Athletes as influencers
Still, campaigns know young voters are critical this election cycle, and athletes offer an effective and familiar voice to reach them.
Political and social topics are not often broached, but this week six Nebraska athletes — five softball players and a volleyball player — appeared in an ad paid for by the group Protect Women and Children involving two initiatives about abortion laws on Tuesday's ballot.
The female athletes backed Initiative 434, which would amend the state constitution to prohibit abortions after the first trimester, with exceptions. Star softball player Jordy Bahl said on social media that the athletes were not paid.
A University of Montana spokesperson said two athletes initially agreed to take part in the NIL deal backing Tester.
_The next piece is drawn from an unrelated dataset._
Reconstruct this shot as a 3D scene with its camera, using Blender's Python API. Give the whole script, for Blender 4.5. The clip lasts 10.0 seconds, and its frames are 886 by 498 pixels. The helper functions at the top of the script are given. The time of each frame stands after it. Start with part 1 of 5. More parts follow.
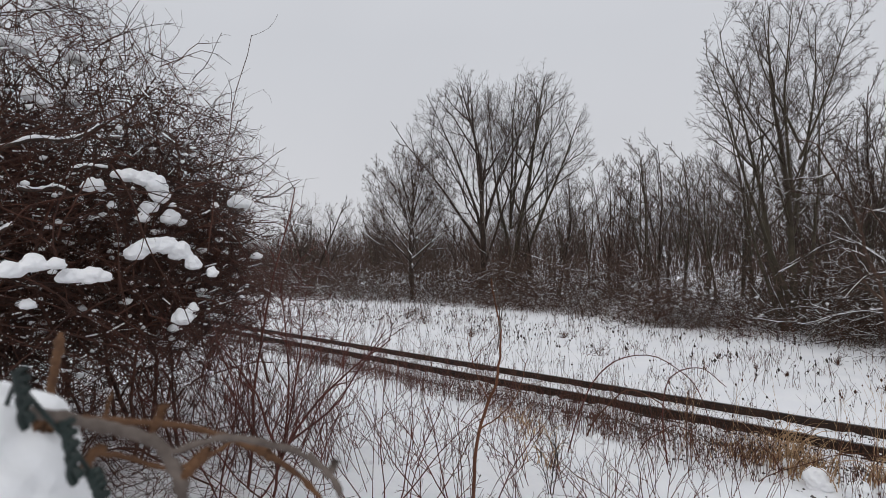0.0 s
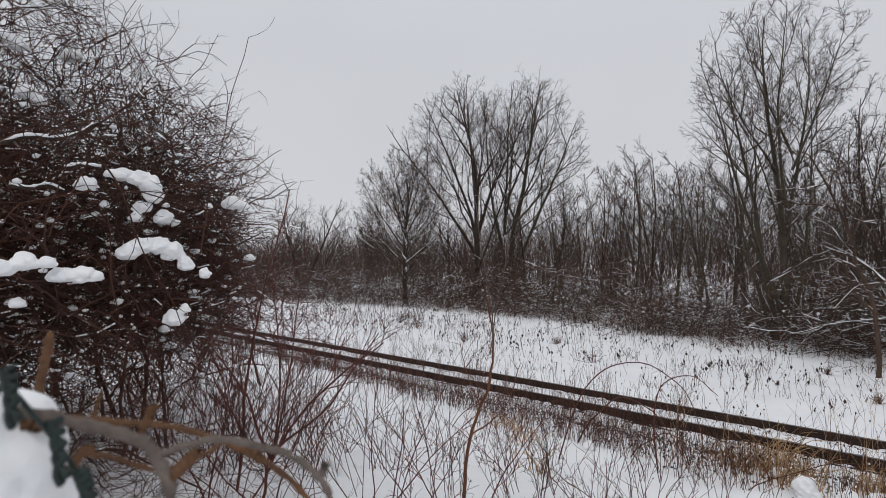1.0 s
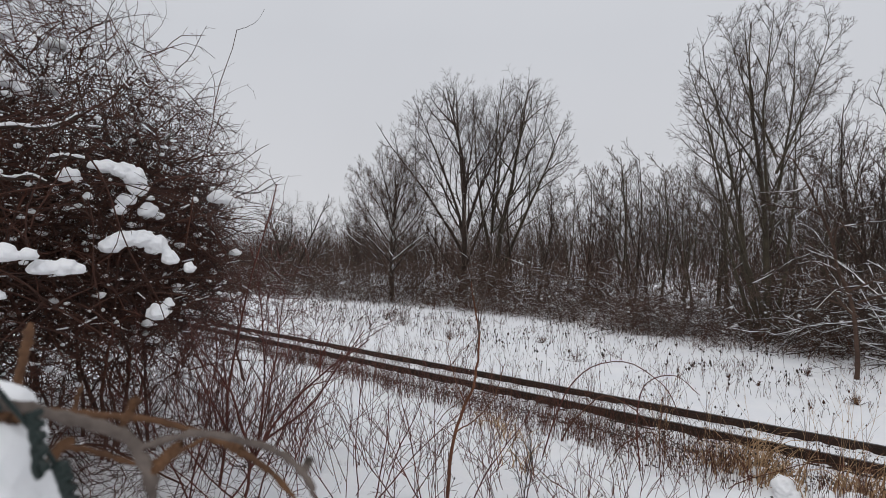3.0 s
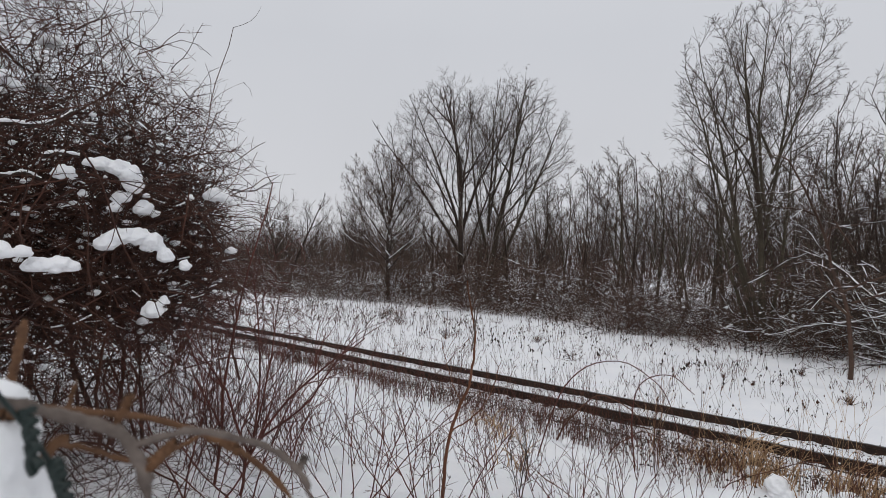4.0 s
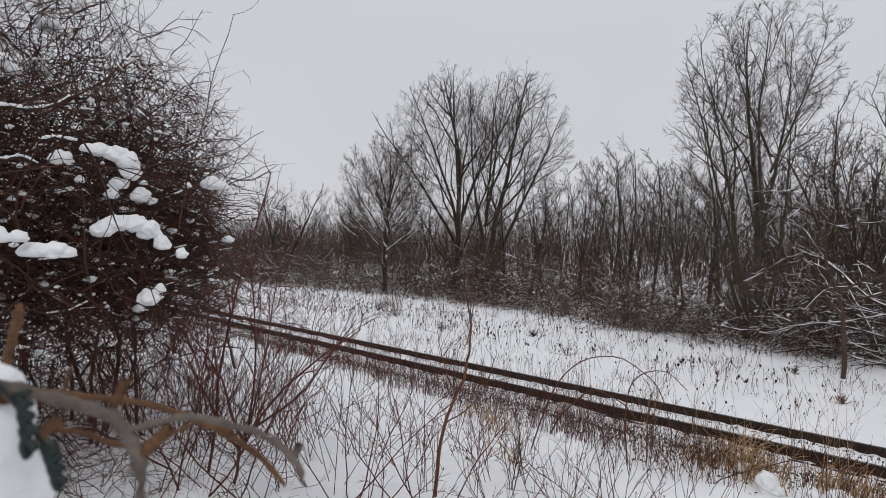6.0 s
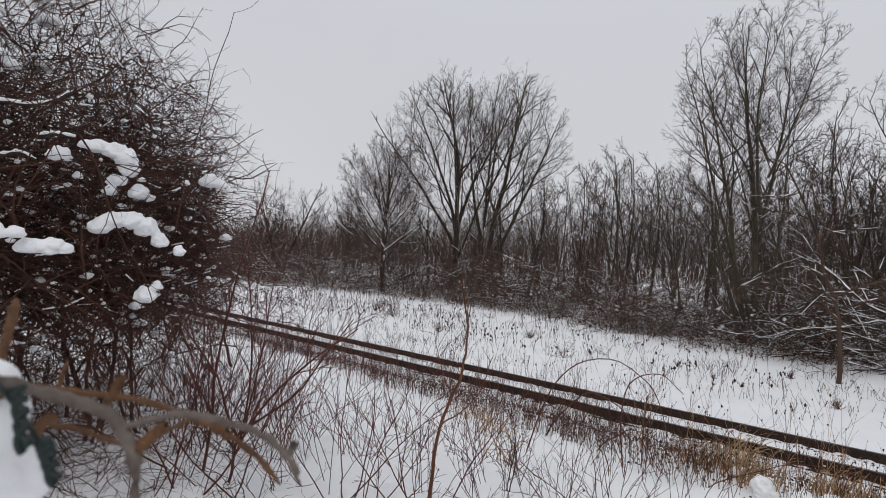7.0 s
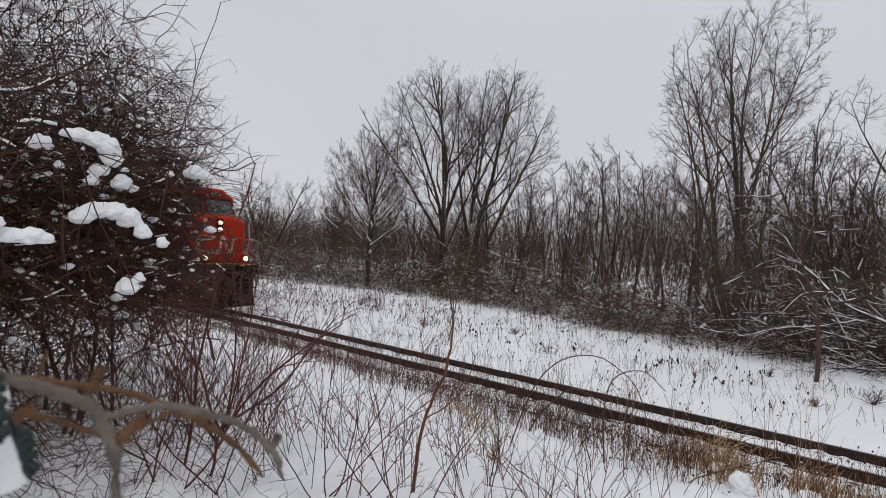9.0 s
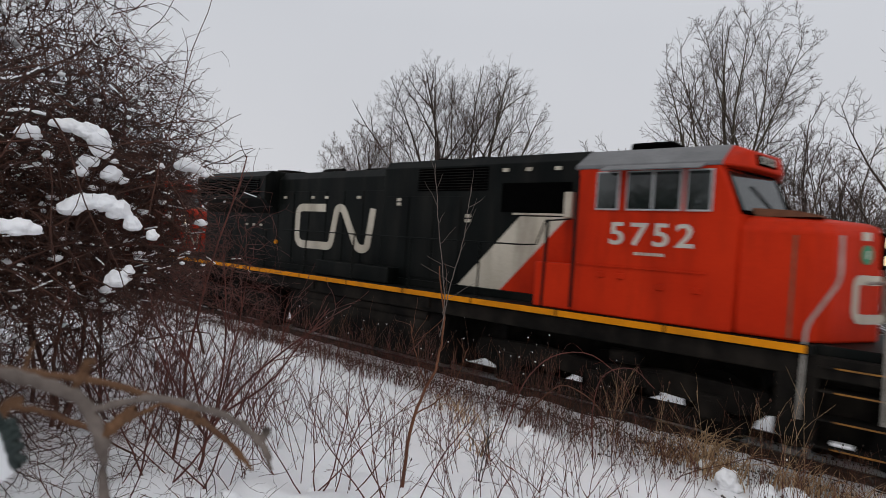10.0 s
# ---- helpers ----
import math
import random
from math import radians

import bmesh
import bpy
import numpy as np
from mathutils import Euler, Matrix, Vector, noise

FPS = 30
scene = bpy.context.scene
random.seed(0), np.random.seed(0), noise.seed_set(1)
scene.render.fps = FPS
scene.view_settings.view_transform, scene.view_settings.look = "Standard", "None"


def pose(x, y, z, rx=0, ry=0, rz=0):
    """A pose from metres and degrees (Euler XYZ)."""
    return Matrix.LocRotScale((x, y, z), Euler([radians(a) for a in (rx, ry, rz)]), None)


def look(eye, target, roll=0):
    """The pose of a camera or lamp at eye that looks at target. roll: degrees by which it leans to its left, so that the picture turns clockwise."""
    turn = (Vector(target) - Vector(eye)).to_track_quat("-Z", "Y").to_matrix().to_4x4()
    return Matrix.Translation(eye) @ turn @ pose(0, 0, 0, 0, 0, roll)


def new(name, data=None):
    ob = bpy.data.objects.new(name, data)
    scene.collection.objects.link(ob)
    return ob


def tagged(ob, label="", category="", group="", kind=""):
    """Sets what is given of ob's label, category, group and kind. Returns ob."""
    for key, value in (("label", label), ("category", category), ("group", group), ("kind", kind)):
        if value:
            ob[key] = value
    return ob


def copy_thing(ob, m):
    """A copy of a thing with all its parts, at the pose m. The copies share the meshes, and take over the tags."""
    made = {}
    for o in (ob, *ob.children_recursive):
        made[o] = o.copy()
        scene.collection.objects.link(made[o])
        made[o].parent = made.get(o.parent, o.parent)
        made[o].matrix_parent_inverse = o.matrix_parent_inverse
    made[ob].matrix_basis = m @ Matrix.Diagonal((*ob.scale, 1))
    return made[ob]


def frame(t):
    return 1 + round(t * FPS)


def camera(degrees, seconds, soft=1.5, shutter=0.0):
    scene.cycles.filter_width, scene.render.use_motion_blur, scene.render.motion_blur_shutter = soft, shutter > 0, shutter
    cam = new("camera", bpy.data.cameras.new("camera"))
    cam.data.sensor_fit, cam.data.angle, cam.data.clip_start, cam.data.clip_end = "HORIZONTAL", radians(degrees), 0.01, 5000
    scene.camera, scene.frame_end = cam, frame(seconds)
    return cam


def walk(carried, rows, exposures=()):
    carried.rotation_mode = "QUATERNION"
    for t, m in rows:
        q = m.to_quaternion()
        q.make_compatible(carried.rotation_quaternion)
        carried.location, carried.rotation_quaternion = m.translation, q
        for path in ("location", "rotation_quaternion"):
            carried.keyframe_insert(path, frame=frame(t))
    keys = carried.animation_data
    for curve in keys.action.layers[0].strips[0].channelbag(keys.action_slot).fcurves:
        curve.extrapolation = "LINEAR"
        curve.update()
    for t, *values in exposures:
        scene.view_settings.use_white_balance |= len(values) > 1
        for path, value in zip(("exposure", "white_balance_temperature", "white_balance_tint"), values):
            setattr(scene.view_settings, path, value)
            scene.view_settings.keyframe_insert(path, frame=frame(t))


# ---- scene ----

The school said one withdrew and the other declined to be interviewed.
For Meskers, deciding against the offer boiled down to Tester twice voting against proposals to bar federal funds from going to schools that allow transgender athletes to play women's sports, a prominent GOP campaign topic. Tester's campaign said the proposals were amendments to government spending packages, and he didn't want to play a role in derailing them as government shutdowns loomed.
"As a former public school teacher and school board member, Jon Tester believes these decisions should be made at the local level," a Tester spokesperson said. "He has never voted to allow men to compete against women."
Meskers said she believes using influence as college athletes is good and she is in favor of NIL. She just doesn't think the two should mix specifically for supporting candidates.
"I think especially as student athletes, we do have such a big voice and we do have a platform to use," she said. "So I think if you're encouraging people to do their civic duties and get up and go (vote), I think that's a great thing."